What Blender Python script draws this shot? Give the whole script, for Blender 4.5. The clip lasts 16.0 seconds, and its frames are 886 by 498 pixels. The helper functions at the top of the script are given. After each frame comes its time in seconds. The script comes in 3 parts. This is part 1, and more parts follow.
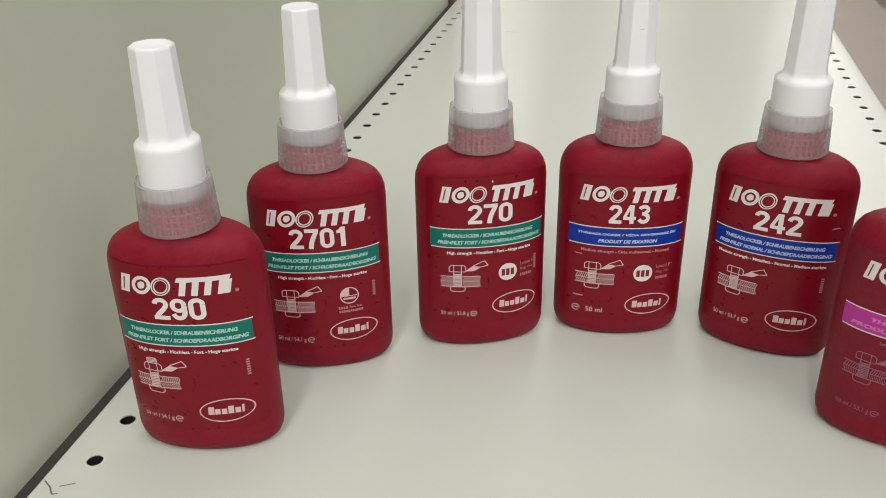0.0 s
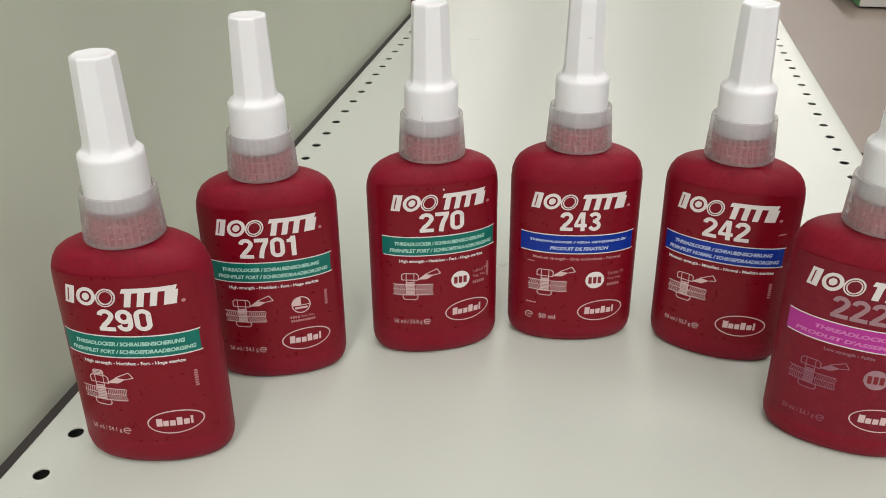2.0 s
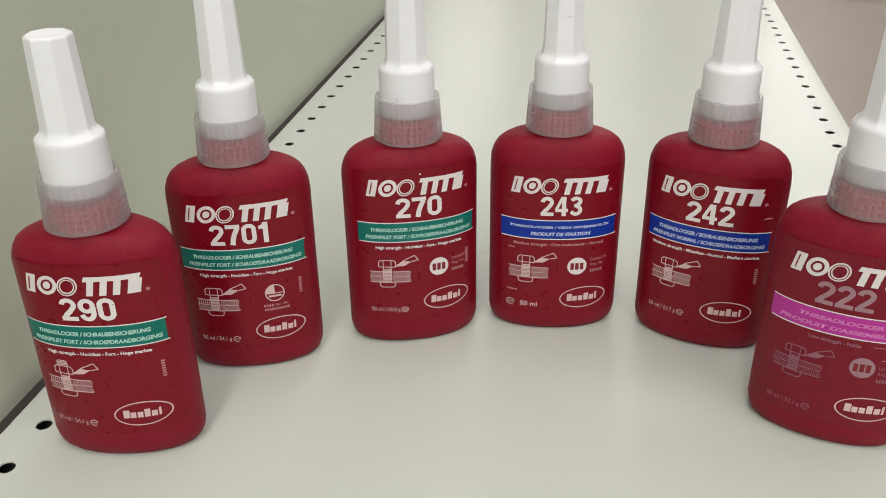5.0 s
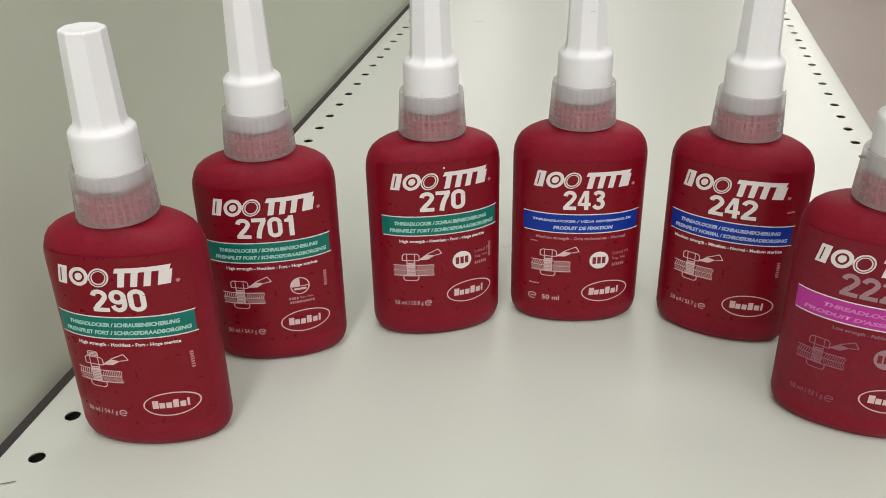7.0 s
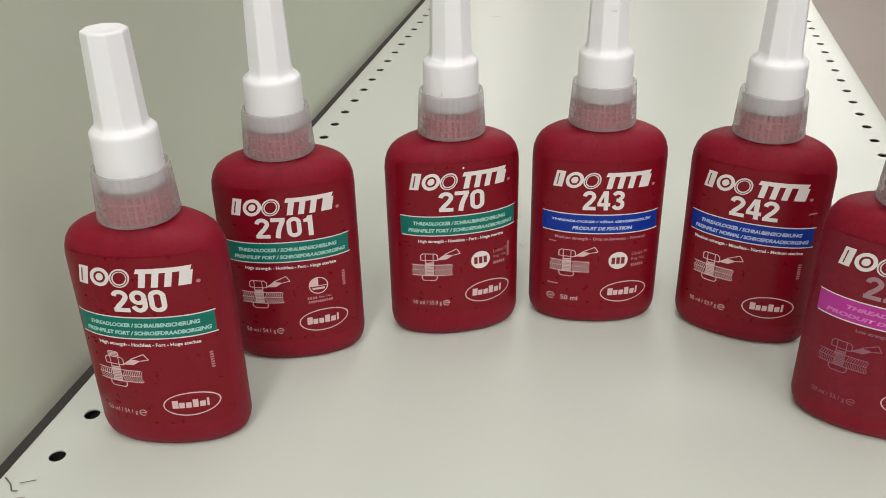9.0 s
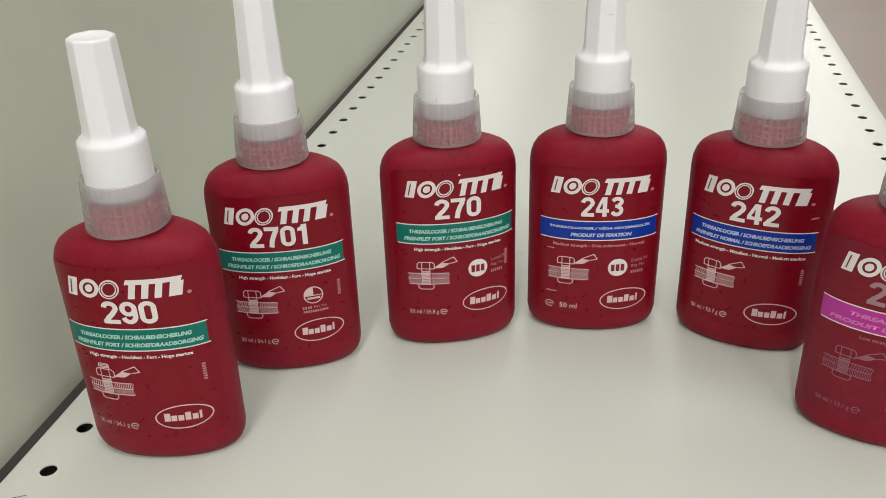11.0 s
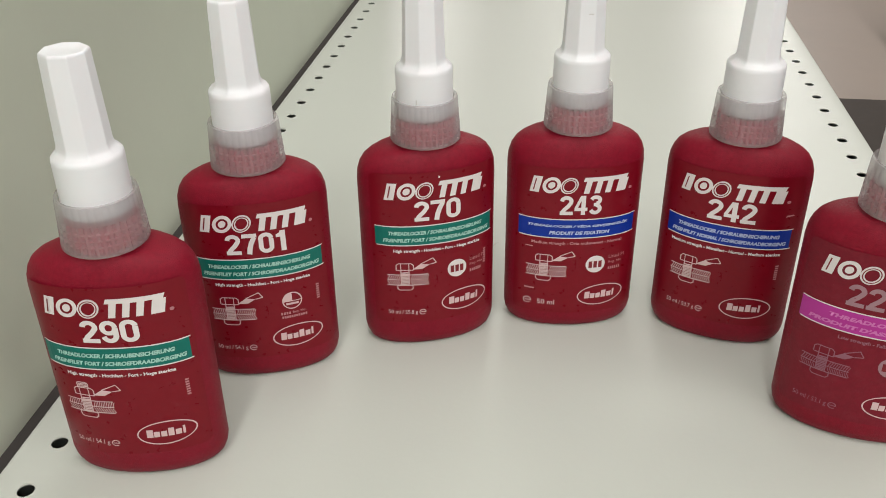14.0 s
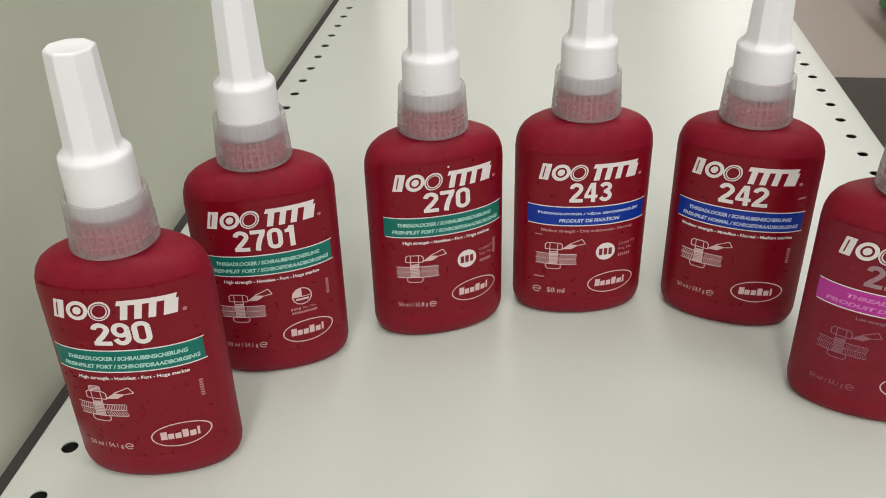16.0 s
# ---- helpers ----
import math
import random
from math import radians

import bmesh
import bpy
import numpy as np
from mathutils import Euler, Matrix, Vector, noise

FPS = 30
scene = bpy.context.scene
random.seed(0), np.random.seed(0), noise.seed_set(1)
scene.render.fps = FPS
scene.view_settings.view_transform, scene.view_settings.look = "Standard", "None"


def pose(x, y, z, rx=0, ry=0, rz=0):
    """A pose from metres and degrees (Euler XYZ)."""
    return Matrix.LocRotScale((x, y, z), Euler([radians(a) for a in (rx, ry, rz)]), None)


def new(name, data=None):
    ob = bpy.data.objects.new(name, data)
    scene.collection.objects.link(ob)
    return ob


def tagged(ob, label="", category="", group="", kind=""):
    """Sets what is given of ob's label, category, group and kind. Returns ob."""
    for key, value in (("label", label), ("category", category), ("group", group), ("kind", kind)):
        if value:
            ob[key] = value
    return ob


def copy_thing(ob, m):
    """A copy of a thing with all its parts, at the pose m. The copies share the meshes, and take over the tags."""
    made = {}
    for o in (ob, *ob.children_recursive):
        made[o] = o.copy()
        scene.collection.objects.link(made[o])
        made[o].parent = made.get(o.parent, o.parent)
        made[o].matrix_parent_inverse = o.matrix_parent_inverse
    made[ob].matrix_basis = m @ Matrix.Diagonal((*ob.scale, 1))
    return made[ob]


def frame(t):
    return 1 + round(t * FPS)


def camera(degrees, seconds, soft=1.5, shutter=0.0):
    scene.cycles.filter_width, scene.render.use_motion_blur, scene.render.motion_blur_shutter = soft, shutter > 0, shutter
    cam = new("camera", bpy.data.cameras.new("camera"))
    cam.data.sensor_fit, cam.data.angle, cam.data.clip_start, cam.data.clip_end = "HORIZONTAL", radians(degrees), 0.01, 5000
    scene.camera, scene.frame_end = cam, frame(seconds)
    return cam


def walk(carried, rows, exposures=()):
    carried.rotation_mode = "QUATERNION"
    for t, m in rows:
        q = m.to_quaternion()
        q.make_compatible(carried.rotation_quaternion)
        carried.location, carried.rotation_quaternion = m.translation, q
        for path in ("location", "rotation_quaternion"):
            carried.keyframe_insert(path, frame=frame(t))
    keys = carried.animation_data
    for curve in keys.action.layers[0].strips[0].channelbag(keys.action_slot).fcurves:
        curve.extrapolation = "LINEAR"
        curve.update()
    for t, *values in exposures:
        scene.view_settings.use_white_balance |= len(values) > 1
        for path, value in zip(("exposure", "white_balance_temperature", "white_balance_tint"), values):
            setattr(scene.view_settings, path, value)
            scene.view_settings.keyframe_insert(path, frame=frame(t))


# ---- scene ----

=== WHAT YOU WILL DO ===
Find and copy each line above that includes the string "link".

=== ANSWER IN FULL ===
    scene.collection.objects.link(ob)
        scene.collection.objects.link(made[o])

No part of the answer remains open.